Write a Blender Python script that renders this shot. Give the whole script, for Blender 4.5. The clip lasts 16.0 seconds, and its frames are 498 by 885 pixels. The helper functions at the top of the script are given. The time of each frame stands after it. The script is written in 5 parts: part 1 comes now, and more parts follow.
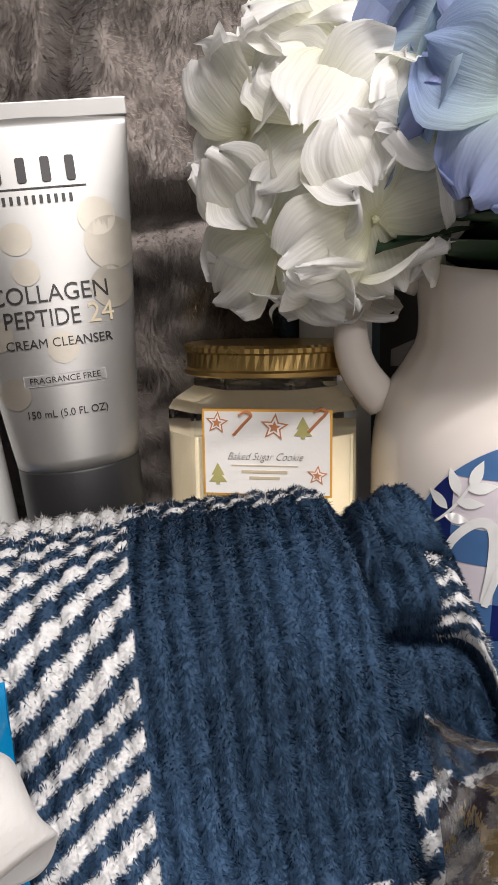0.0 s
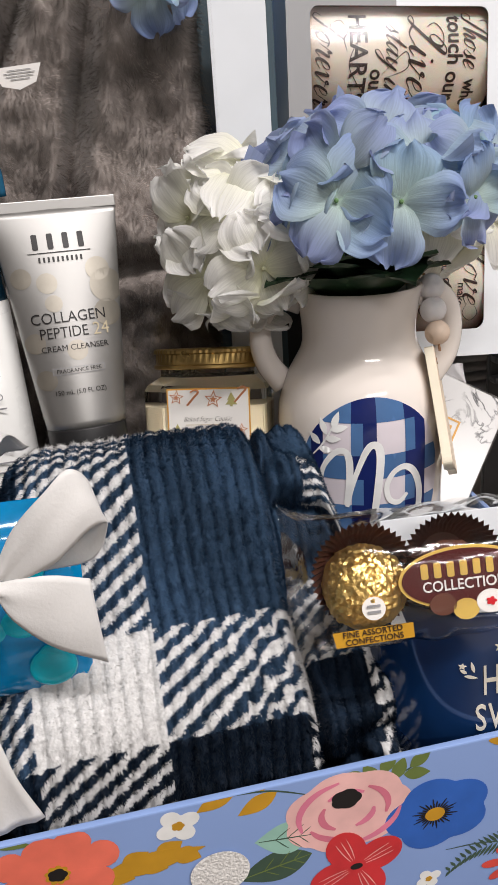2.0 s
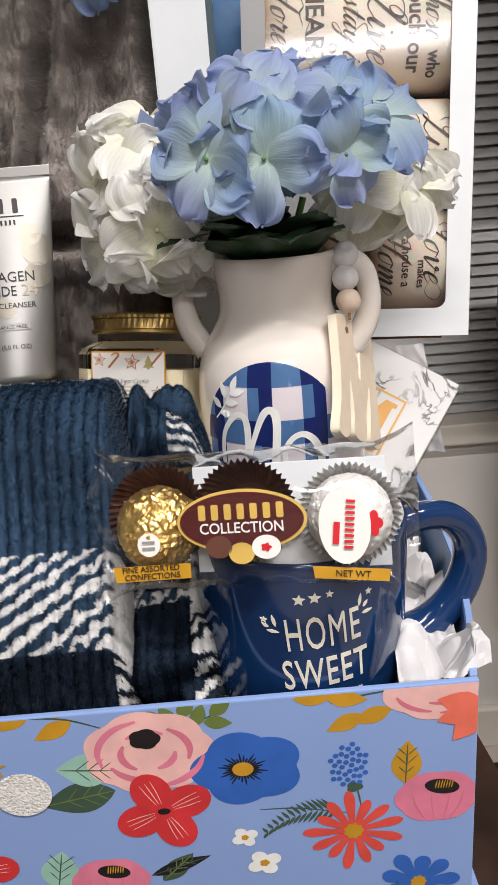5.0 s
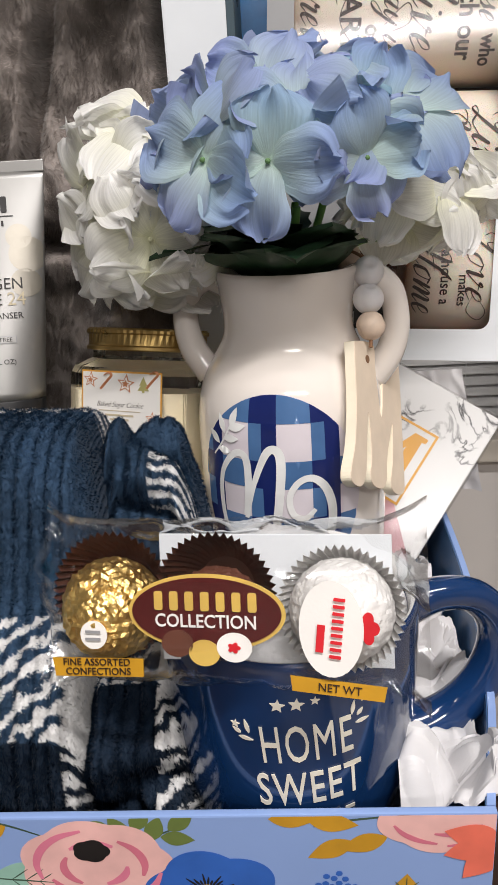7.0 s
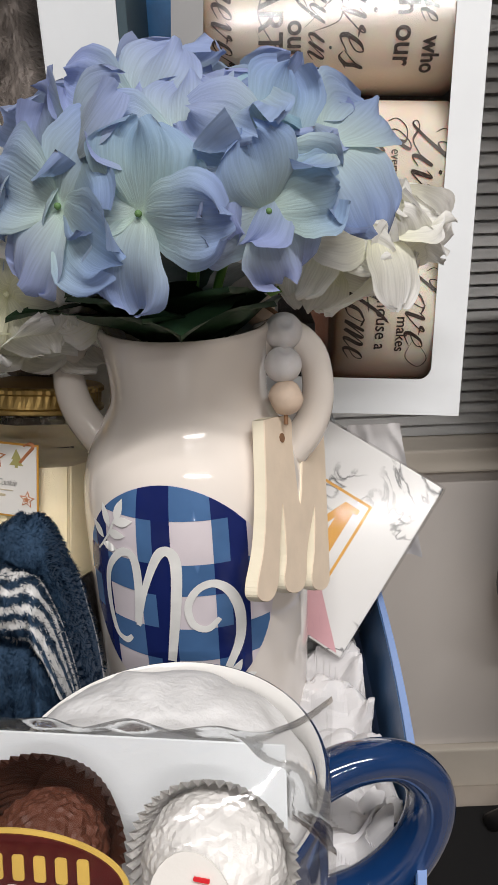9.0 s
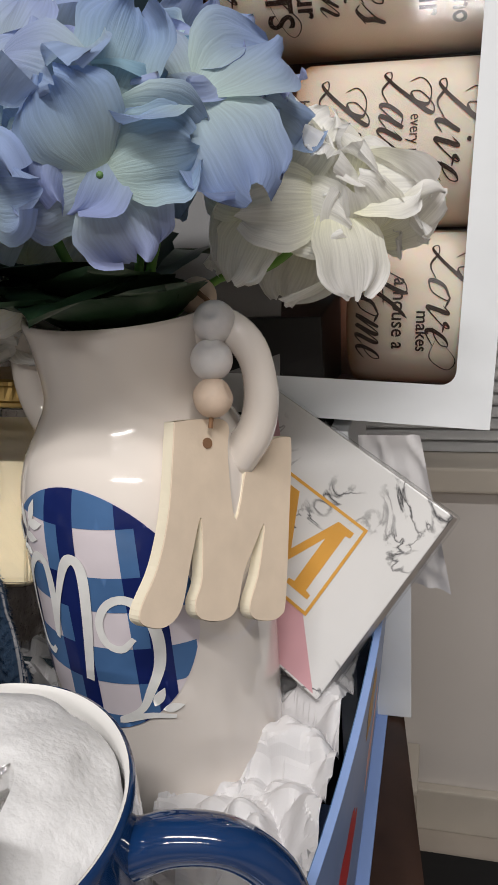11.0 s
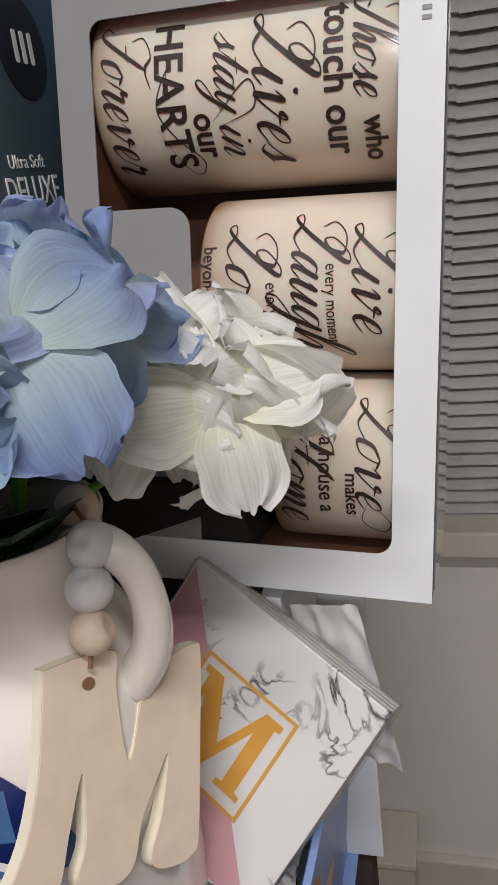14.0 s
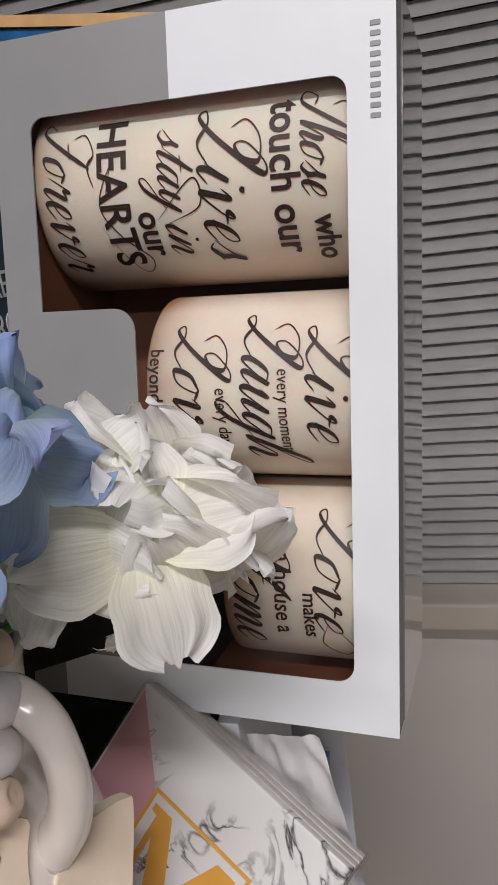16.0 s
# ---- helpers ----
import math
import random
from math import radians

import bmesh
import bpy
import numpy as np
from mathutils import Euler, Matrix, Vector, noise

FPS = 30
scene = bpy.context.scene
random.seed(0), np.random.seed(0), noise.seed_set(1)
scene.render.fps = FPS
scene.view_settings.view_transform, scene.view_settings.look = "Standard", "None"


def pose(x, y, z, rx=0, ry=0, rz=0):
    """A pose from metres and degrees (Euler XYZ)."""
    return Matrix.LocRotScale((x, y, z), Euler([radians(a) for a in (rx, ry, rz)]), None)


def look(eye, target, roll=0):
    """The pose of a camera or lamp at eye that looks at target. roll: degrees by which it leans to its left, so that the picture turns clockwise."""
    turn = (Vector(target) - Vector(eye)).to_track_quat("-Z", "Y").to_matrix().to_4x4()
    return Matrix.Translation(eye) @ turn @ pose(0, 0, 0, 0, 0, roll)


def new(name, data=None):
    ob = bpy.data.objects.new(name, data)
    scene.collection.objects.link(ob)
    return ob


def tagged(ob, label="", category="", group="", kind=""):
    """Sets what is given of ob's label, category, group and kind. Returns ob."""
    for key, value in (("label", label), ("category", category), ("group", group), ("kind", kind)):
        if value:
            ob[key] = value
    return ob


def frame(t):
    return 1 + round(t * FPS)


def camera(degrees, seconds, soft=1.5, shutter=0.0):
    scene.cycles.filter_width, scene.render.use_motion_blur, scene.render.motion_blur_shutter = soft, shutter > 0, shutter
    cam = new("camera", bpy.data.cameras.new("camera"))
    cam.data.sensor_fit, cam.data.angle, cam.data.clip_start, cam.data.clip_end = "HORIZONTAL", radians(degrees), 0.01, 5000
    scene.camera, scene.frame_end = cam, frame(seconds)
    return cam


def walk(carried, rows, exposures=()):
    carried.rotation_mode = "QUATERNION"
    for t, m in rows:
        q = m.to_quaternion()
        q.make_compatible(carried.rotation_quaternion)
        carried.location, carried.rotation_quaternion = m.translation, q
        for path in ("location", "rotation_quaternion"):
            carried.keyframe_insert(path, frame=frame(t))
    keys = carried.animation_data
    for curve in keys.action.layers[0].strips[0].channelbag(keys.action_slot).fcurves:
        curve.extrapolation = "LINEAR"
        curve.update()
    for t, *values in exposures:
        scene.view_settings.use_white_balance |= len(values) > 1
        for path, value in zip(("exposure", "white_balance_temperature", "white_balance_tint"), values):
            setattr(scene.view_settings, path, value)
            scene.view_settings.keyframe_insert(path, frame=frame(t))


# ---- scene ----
==
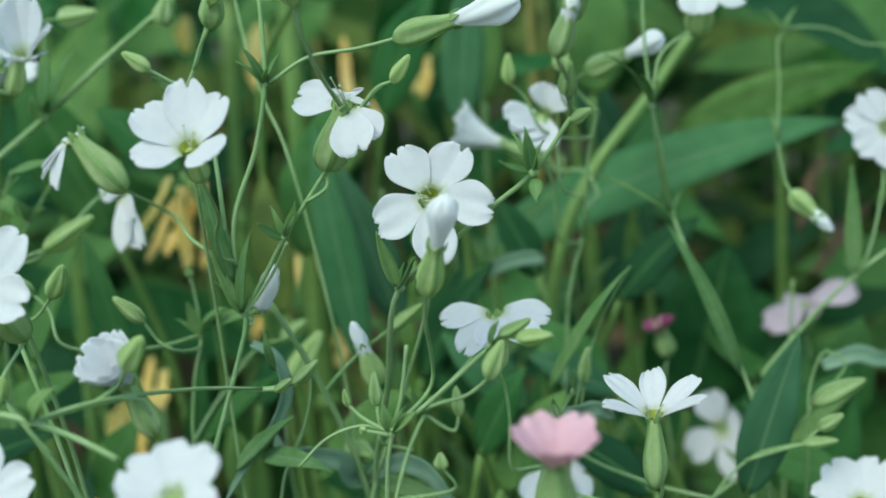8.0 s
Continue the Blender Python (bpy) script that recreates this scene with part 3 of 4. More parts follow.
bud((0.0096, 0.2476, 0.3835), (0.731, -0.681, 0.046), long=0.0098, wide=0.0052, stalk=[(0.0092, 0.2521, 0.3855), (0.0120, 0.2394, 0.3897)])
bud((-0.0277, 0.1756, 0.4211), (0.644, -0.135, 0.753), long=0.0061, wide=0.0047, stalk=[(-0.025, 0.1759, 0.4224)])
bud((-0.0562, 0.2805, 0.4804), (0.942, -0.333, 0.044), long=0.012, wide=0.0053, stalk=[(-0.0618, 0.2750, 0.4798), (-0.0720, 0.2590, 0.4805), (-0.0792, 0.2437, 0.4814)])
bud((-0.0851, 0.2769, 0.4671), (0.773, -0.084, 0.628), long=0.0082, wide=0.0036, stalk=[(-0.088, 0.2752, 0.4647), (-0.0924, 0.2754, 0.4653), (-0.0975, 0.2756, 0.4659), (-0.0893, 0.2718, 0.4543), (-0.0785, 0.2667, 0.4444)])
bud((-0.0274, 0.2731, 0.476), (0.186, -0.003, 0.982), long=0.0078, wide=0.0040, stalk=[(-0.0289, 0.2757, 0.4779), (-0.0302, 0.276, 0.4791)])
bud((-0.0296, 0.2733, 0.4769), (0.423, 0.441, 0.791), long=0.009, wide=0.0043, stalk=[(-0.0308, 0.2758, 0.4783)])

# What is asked
Scan the listing above. Gather each line that contains the word "camera".

# Exercise answer
    """The pose of a camera or lamp at eye that looks at target. roll: degrees by which it leans to its left, so that the picture turns clockwise."""
def camera(degrees, seconds, soft=1.5, shutter=0.0):
    cam = new("camera", bpy.data.cameras.new("camera"))
    scene.camera, scene.frame_end = cam, frame(seconds)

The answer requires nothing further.